▶ Do this
Transcribe the full listing exactly, and drop every picture.

▶ Data shown
----------
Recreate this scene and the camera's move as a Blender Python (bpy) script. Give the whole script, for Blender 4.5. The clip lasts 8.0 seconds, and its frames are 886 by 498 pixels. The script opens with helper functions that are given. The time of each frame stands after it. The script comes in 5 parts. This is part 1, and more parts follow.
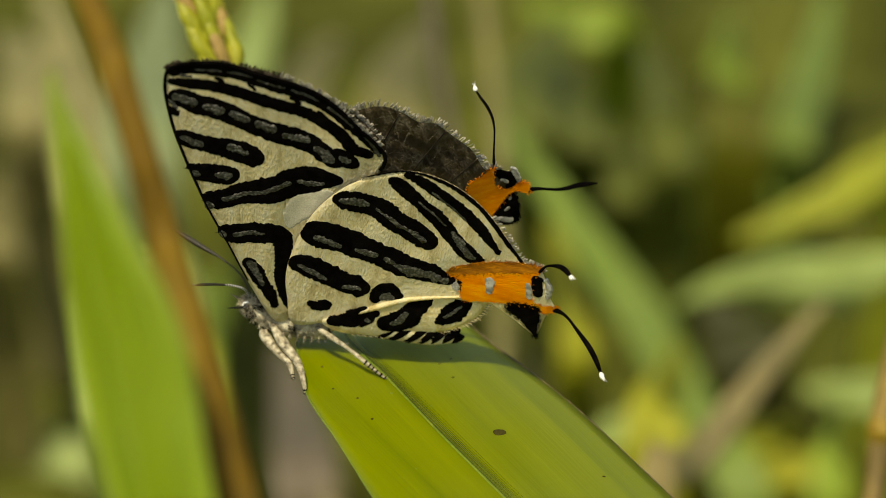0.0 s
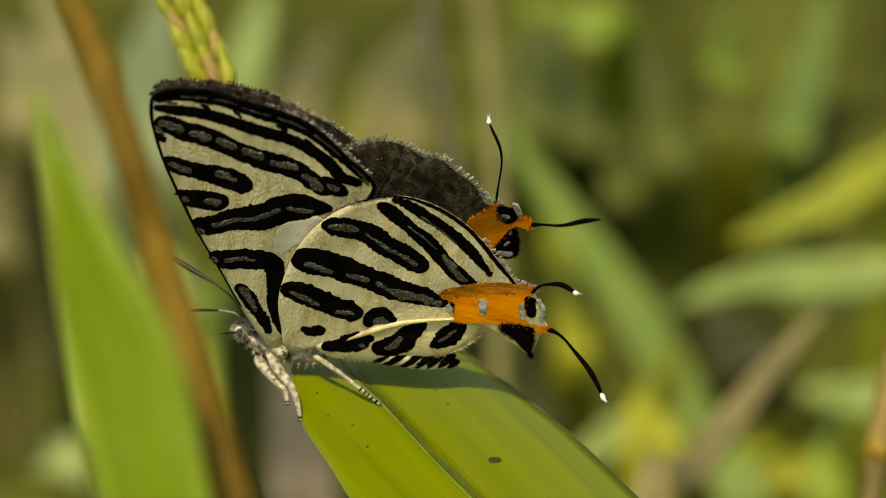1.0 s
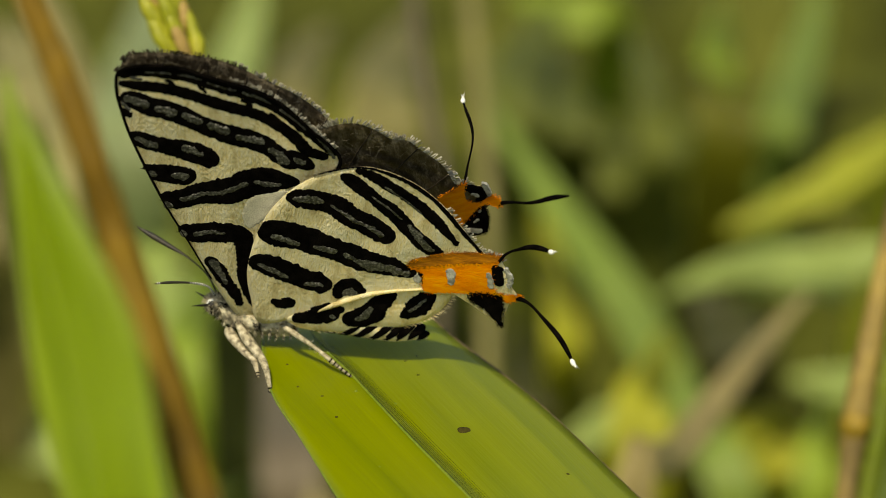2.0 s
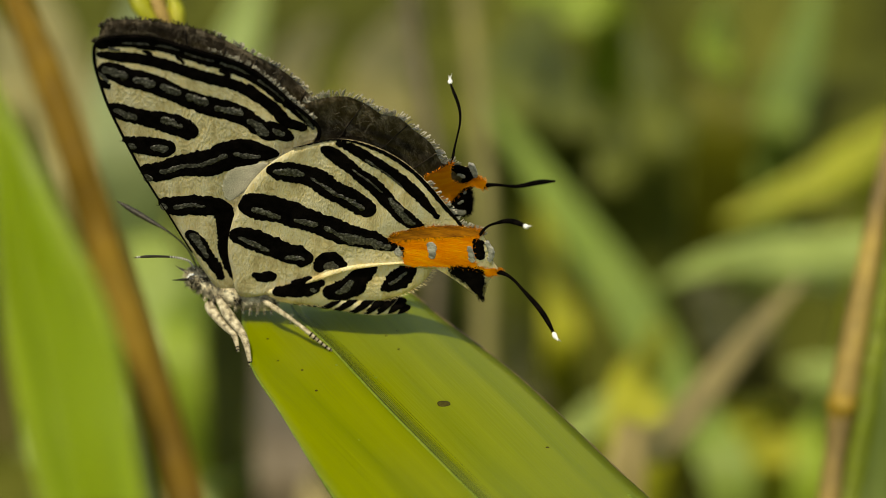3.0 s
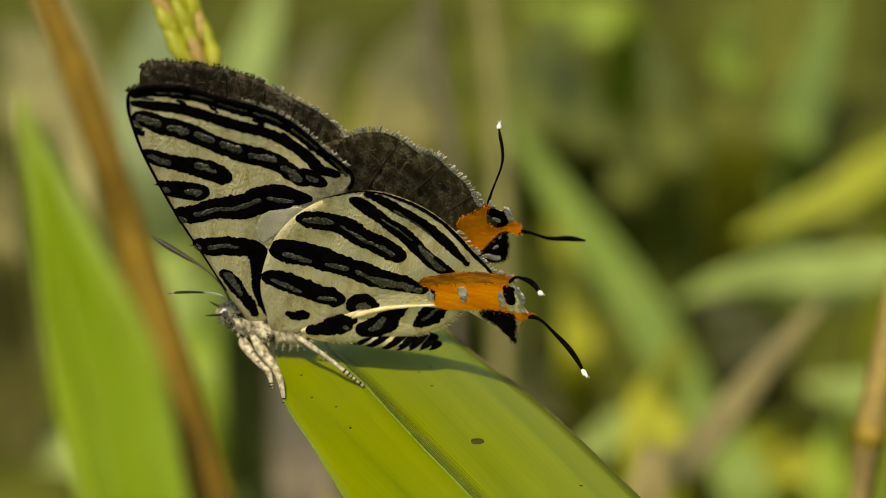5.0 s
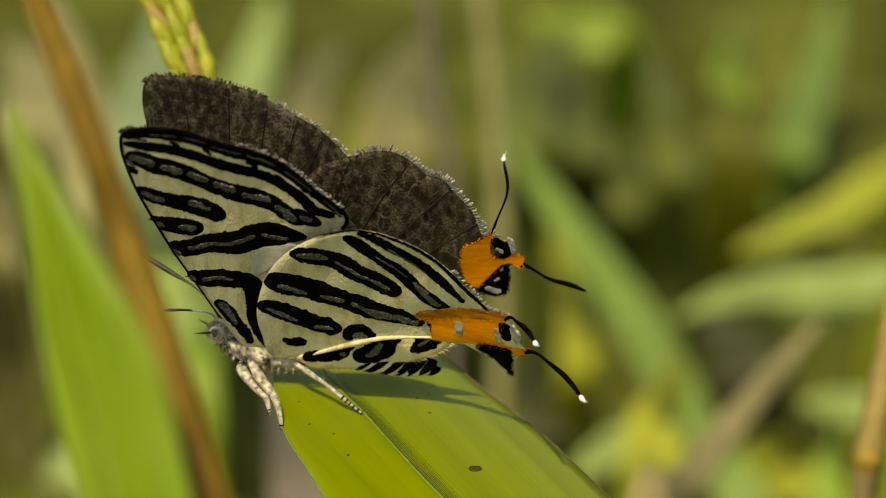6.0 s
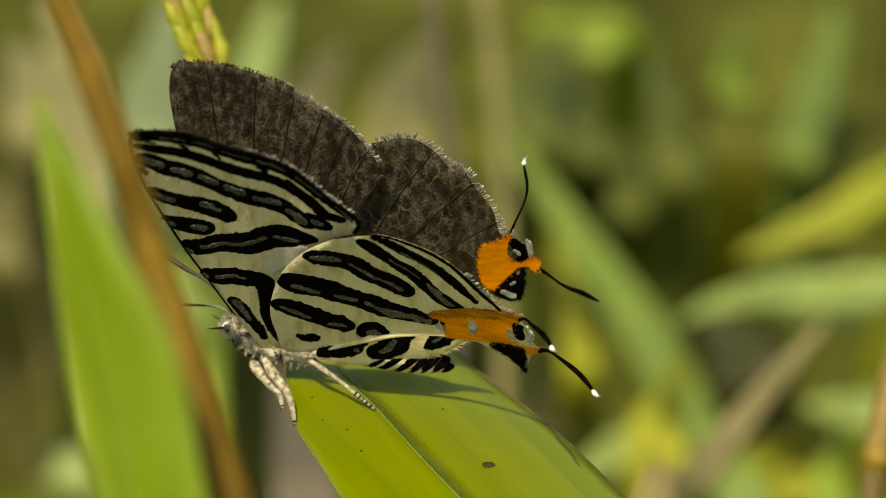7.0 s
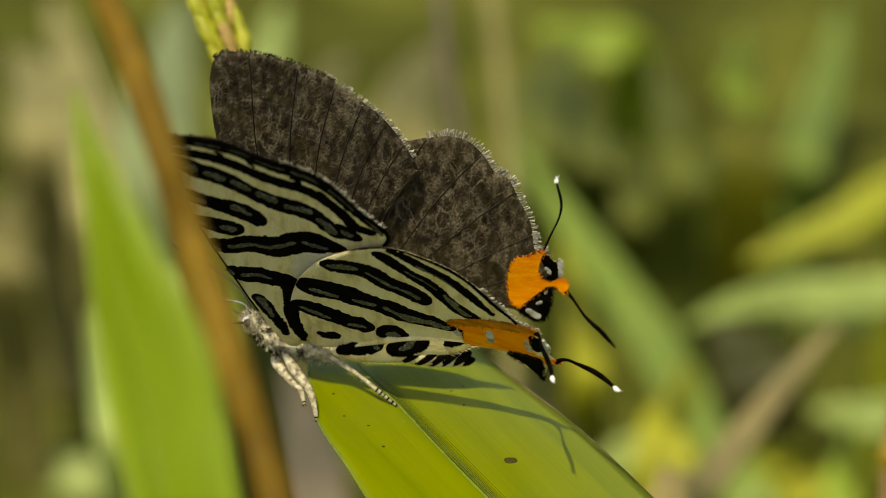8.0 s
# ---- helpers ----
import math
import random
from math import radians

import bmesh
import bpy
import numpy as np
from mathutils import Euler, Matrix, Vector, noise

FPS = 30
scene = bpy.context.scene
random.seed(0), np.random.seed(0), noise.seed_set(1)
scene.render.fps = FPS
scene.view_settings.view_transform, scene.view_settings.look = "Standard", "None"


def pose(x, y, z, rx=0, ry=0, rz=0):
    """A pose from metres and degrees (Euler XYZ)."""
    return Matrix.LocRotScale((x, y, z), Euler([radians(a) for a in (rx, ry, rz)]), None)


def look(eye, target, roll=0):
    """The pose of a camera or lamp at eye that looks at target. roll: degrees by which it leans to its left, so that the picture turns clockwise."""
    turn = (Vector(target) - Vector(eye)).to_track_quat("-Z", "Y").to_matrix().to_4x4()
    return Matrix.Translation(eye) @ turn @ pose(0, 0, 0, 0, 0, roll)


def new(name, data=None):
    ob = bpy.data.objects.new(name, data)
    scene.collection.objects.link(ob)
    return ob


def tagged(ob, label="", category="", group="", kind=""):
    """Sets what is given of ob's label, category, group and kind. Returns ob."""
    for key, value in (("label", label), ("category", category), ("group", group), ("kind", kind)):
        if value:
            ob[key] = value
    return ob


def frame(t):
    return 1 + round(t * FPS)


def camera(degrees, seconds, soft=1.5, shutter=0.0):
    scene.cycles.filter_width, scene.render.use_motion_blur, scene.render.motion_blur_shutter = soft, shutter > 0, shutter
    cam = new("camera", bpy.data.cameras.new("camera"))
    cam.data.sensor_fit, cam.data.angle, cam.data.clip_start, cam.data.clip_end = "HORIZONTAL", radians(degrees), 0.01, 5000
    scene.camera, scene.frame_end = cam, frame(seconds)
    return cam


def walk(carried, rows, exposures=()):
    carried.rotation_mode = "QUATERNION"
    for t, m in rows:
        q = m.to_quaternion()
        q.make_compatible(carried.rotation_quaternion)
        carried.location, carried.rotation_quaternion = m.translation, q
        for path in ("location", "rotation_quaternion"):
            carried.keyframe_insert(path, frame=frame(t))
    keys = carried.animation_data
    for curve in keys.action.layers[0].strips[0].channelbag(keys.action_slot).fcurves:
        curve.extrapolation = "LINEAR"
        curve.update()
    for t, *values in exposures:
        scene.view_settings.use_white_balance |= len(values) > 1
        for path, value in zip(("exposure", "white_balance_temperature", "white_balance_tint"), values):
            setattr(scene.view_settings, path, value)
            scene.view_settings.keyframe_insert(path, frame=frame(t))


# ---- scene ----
----------
▶ Result of the task
Recreate this scene and the camera's move as a Blender Python (bpy) script. Give the whole script, for Blender 4.5. The clip lasts 8.0 seconds, and its frames are 886 by 498 pixels. The script opens with helper functions that are given. The time of each frame stands after it. The script comes in 5 parts. This is part 1, and more parts follow.
0.0 s
1.0 s
2.0 s
3.0 s
5.0 s
6.0 s
7.0 s
8.0 s
# ---- helpers ----
import math
import random
from math import radians

import bmesh
import bpy
import numpy as np
from mathutils import Euler, Matrix, Vector, noise

FPS = 30
scene = bpy.context.scene
random.seed(0), np.random.seed(0), noise.seed_set(1)
scene.render.fps = FPS
scene.view_settings.view_transform, scene.view_settings.look = "Standard", "None"


def pose(x, y, z, rx=0, ry=0, rz=0):
    """A pose from metres and degrees (Euler XYZ)."""
    return Matrix.LocRotScale((x, y, z), Euler([radians(a) for a in (rx, ry, rz)]), None)


def look(eye, target, roll=0):
    """The pose of a camera or lamp at eye that looks at target. roll: degrees by which it leans to its left, so that the picture turns clockwise."""
    turn = (Vector(target) - Vector(eye)).to_track_quat("-Z", "Y").to_matrix().to_4x4()
    return Matrix.Translation(eye) @ turn @ pose(0, 0, 0, 0, 0, roll)


def new(name, data=None):
    ob = bpy.data.objects.new(name, data)
    scene.collection.objects.link(ob)
    return ob


def tagged(ob, label="", category="", group="", kind=""):
    """Sets what is given of ob's label, category, group and kind. Returns ob."""
    for key, value in (("label", label), ("category", category), ("group", group), ("kind", kind)):
        if value:
            ob[key] = value
    return ob


def frame(t):
    return 1 + round(t * FPS)


def camera(degrees, seconds, soft=1.5, shutter=0.0):
    scene.cycles.filter_width, scene.render.use_motion_blur, scene.render.motion_blur_shutter = soft, shutter > 0, shutter
    cam = new("camera", bpy.data.cameras.new("camera"))
    cam.data.sensor_fit, cam.data.angle, cam.data.clip_start, cam.data.clip_end = "HORIZONTAL", radians(degrees), 0.01, 5000
    scene.camera, scene.frame_end = cam, frame(seconds)
    return cam


def walk(carried, rows, exposures=()):
    carried.rotation_mode = "QUATERNION"
    for t, m in rows:
        q = m.to_quaternion()
        q.make_compatible(carried.rotation_quaternion)
        carried.location, carried.rotation_quaternion = m.translation, q
        for path in ("location", "rotation_quaternion"):
            carried.keyframe_insert(path, frame=frame(t))
    keys = carried.animation_data
    for curve in keys.action.layers[0].strips[0].channelbag(keys.action_slot).fcurves:
        curve.extrapolation = "LINEAR"
        curve.update()
    for t, *values in exposures:
        scene.view_settings.use_white_balance |= len(values) > 1
        for path, value in zip(("exposure", "white_balance_temperature", "white_balance_tint"), values):
            setattr(scene.view_settings, path, value)
            scene.view_settings.keyframe_insert(path, frame=frame(t))


# ---- scene ----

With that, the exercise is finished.